Ricksty, o Pinheiro sem folhas

Não podemos fazer 50 todo dia, isso só nos é permitido uma vez, me parece. Eu mesmo nunca fiz, o que indica que isso ainda irá, acho, acontecer. Até lá, bem, existe um tempo que tartaruga pelos dias e às vezes cavalga em direção a um muro. Se irá pulá-lo ou não, aí é só esperando para ver. Eu acho que estou nesse meio termo, mas isso não importa por momento.

Conheço o velho Ricardo faz uns bons anos, ele tinha um pouco mais de minha idade hoje e eu, bem... As afinidades foram nascendo como nesses choques das folhas quando caem no chão. Numa hora estão lá, pregadas em galhos firmes e corretos, mas depois precisam sentir o gosto do asfalto. Nesse caso, não sei quem era a folha, mas sei que houve a colisão.

Gibis, discos, livros, uma série de idiotices importantes e chatas. Sim, também há o futebol, a política e suas medusas. Cada um com sua arma, nos enfrentamos por vezes. Isso é realmente um fato, os bate bocas de dias duros e palavras ríspidas, enfim.

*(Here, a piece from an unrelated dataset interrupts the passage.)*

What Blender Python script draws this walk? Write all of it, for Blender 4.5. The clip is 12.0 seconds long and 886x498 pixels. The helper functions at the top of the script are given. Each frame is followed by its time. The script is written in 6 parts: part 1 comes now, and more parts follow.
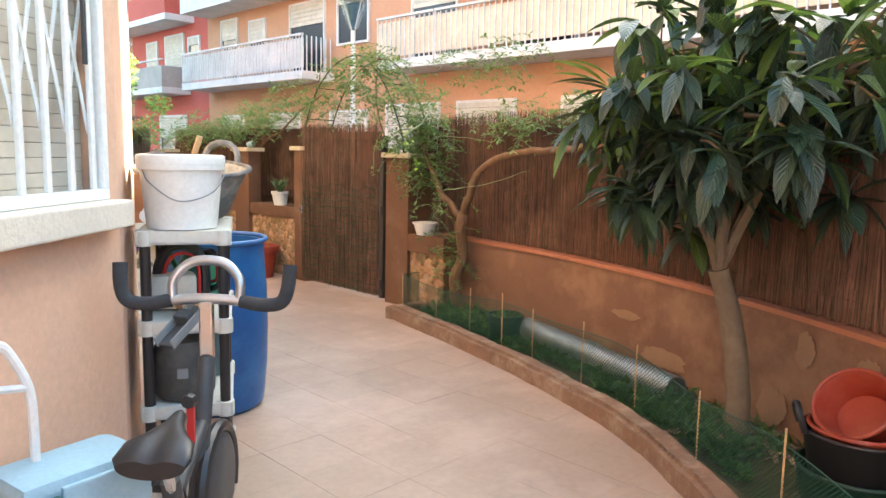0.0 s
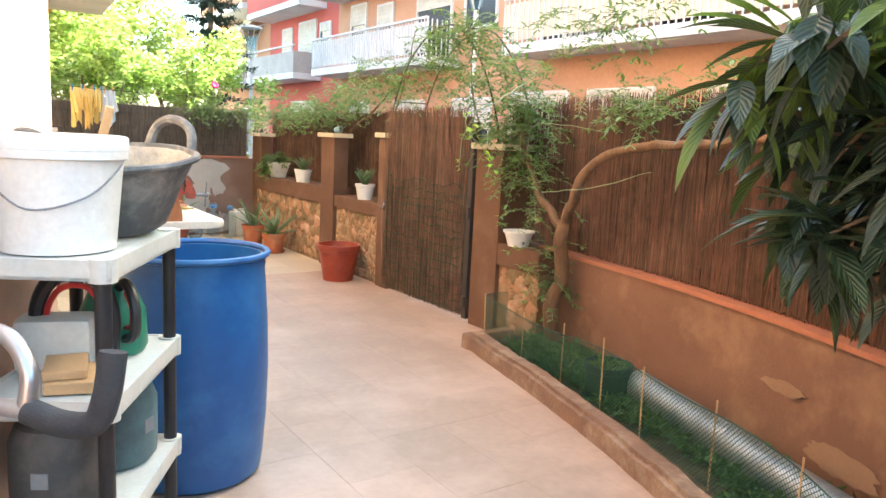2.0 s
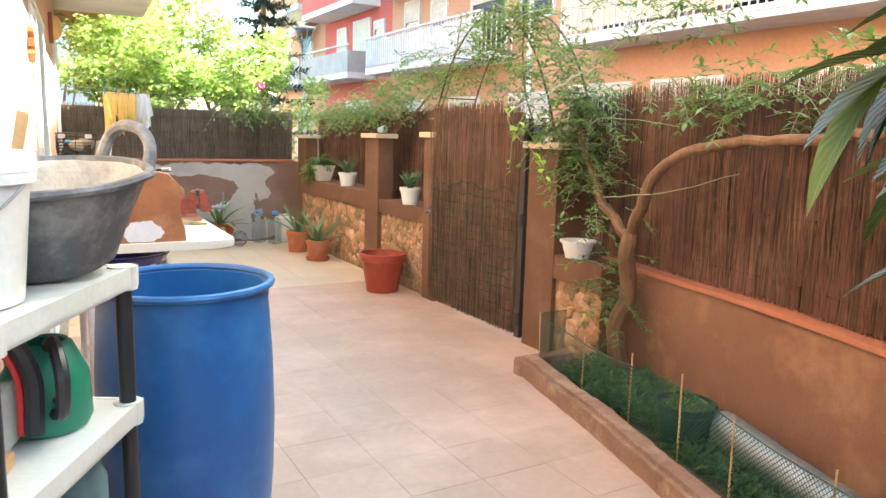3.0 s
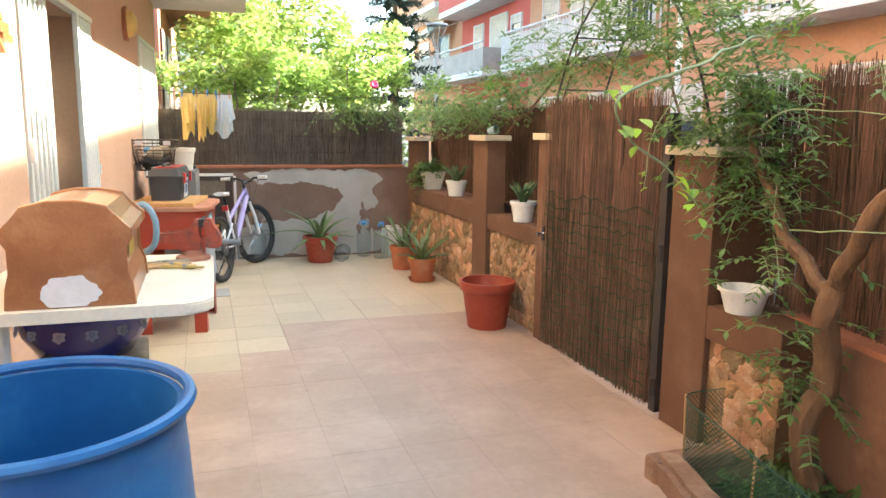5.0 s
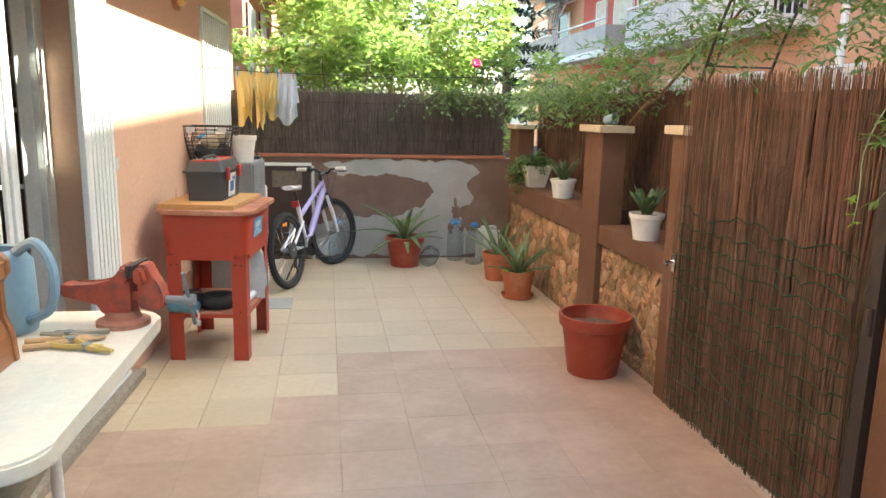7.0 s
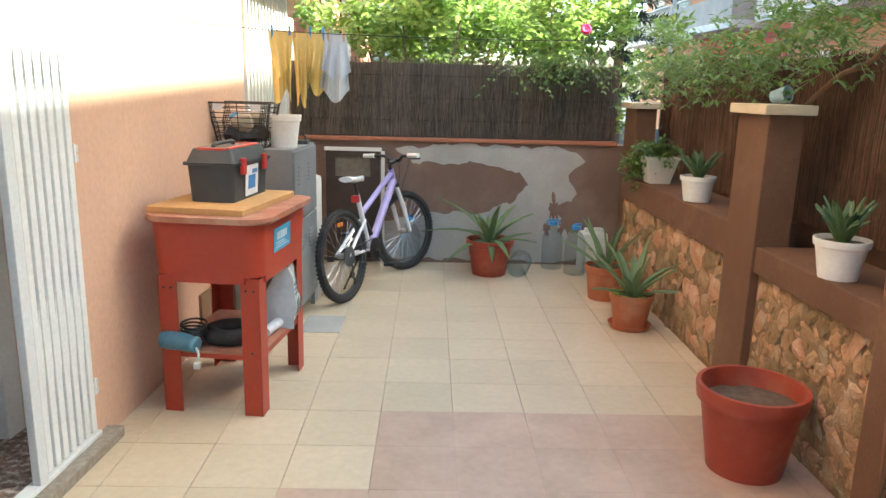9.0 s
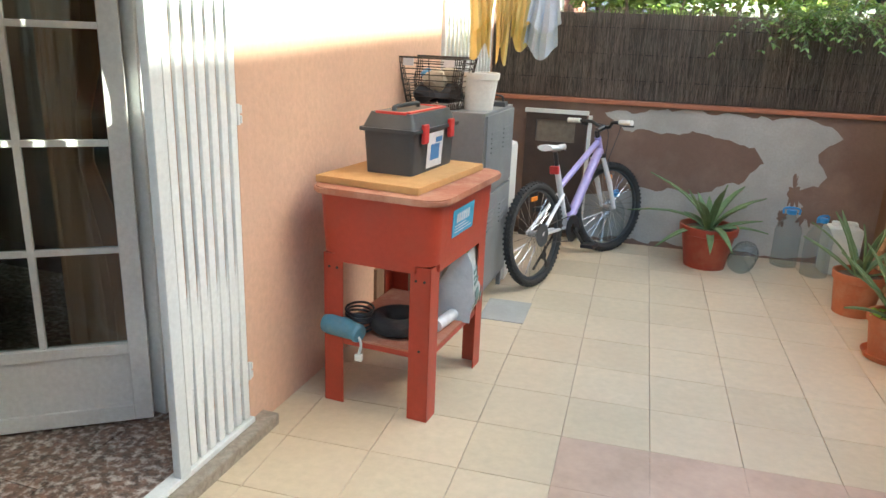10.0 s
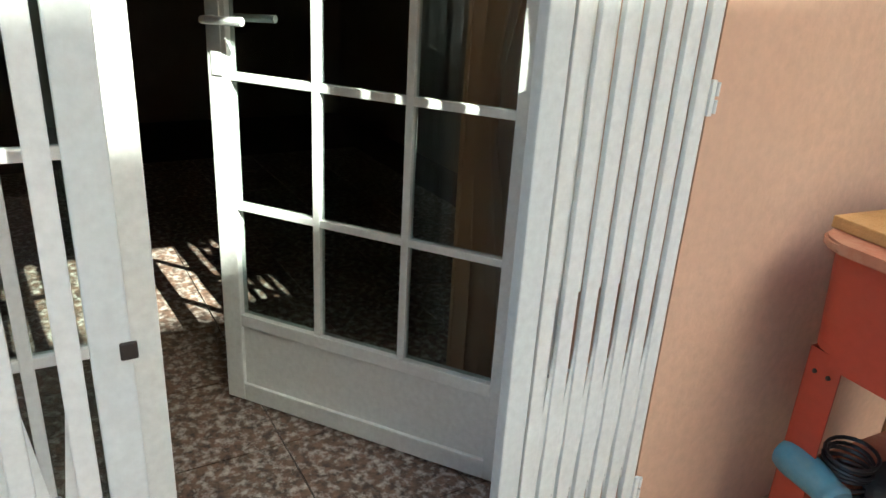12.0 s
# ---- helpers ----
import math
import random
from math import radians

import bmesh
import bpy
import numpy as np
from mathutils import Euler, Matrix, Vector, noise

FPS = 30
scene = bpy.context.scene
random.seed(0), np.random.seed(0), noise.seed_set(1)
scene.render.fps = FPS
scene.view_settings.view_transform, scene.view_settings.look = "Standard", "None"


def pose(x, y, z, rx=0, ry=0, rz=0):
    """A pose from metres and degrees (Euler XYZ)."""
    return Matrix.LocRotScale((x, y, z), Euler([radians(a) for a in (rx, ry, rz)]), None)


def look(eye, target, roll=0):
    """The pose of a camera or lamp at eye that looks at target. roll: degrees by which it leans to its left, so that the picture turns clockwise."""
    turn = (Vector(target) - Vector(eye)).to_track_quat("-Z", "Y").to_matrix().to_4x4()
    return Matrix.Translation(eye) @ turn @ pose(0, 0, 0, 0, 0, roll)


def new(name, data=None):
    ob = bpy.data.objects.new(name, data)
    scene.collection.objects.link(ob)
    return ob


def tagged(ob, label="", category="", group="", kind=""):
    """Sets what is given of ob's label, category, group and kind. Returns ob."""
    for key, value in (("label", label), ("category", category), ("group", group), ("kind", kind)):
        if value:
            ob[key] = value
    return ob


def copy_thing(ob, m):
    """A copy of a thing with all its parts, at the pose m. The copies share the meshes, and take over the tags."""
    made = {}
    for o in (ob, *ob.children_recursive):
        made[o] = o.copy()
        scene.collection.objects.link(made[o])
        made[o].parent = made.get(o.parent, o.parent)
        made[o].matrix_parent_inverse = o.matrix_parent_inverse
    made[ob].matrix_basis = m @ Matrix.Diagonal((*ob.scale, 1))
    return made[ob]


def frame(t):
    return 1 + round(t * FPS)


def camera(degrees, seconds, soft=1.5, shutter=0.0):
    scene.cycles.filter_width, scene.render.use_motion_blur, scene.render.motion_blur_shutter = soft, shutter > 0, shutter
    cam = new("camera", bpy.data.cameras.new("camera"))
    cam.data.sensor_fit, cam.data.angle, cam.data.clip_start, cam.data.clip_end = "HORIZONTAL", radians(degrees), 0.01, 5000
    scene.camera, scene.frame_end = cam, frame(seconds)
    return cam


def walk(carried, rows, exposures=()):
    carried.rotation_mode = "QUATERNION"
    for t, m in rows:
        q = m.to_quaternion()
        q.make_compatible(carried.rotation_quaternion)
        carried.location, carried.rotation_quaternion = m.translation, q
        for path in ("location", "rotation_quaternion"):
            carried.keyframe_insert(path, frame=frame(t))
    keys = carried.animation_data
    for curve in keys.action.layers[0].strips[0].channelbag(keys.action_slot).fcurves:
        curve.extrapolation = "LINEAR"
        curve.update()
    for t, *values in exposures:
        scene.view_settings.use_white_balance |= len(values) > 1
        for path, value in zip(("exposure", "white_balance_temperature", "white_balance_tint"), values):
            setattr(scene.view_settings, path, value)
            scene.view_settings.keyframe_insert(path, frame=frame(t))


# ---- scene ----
cam = camera(63.4, 12.0)
EXPOSURES = [(0.0, 2.87, 6800, -3), (0.5, 3.07, 6800, -3), (1.0, 3.0, 6800, -3), (1.5, 3.1, 6800, -3), (2.5, 3.22, 6800, -3), (3.5, 3.2, 6800, -3), (5.5, 2.75, 6800, -4), (6.5, 2.6, 6750, -4), (8.5, 2.6, 6500, -5),
             (9.5, 2.62, 6400, -5), (10.5, 2.58, 6300, -5), (12.0, 2.22, 6150, -7)]
METRES, EYE, TILT, LEAN, TURN = 7.2, 1.405, 0.0, 0.0, -45.0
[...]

Caminhamos muito por esses anos, literalmente também. Noites gastando sola e ouvidos, ainda que o som fosse só o da noite, e esse ninguém ainda gravou. Também havia o som da vida, mas esta anda tão depressa que pessoa alguma para e presta atenção.

Os shows, esses foram especiais. Havia naqueles momentos apenas duas pessoas admiradas em ver como alguém é capaz de ser algo tão original, intenso e humano, pois assim é a música, ao menos deveria ser. Assim é amizade, ao menos deveria ser.

A amizade, nome de ponte, livro, um substantivo sem definição concreta, não palpável. Isso sim é que é estranho, não? Dizer amigo é só um ato, como tantos outros; descascar laranjas, chutar pedras e rabiscar com um canivete na polpa firme de uma árvore já milenar.

A amizade é uma árvore, parece. Usamos de nossos canivetes de formas várias para rabiscarmos incessantemente a sua polpa. Tem horas que tudo parece ruir, mas depois vemos que a casca permanece, pedindo para que não deixemos de cutucá-la.

Já faz tempo que não encontro com o velho Ricardo. Seja para um café, um chá na Ipiranga, um sebo na Luz, Brás ou São Bento. Ou mesmo para uma simples volta pela cidade de seu estimado João Antônio. “E ae, meu”, “jamais”, diria o bom amigo, que me tratava com a um irmão mais novo.

Bom, acho que assim são as relações, não importa o nome que damos a elas, se é bonito, íntimo, feio ou caricato, o peso e a verdade vão muito além disso. O peso que perdêramos na academia onde mais conversávamos do que treinávamos, o peso que ficou e voltou em tantas andanças e danças, de Gil à Slade, de Llosa à Crumb.

Hoje, por um desses acasos de calendário, dias e relógios, meu velho amigo Ricardo chega aos 50. Não sei se irá pular o muro, isso é escolha dele. Não posso lhe dar um abraço, tampouco um aperto de mãos. Assim, faço o que meus dedos mandam, escrevo.

Grande amigo, pequeno Ned, o tomorrow realmente never knows.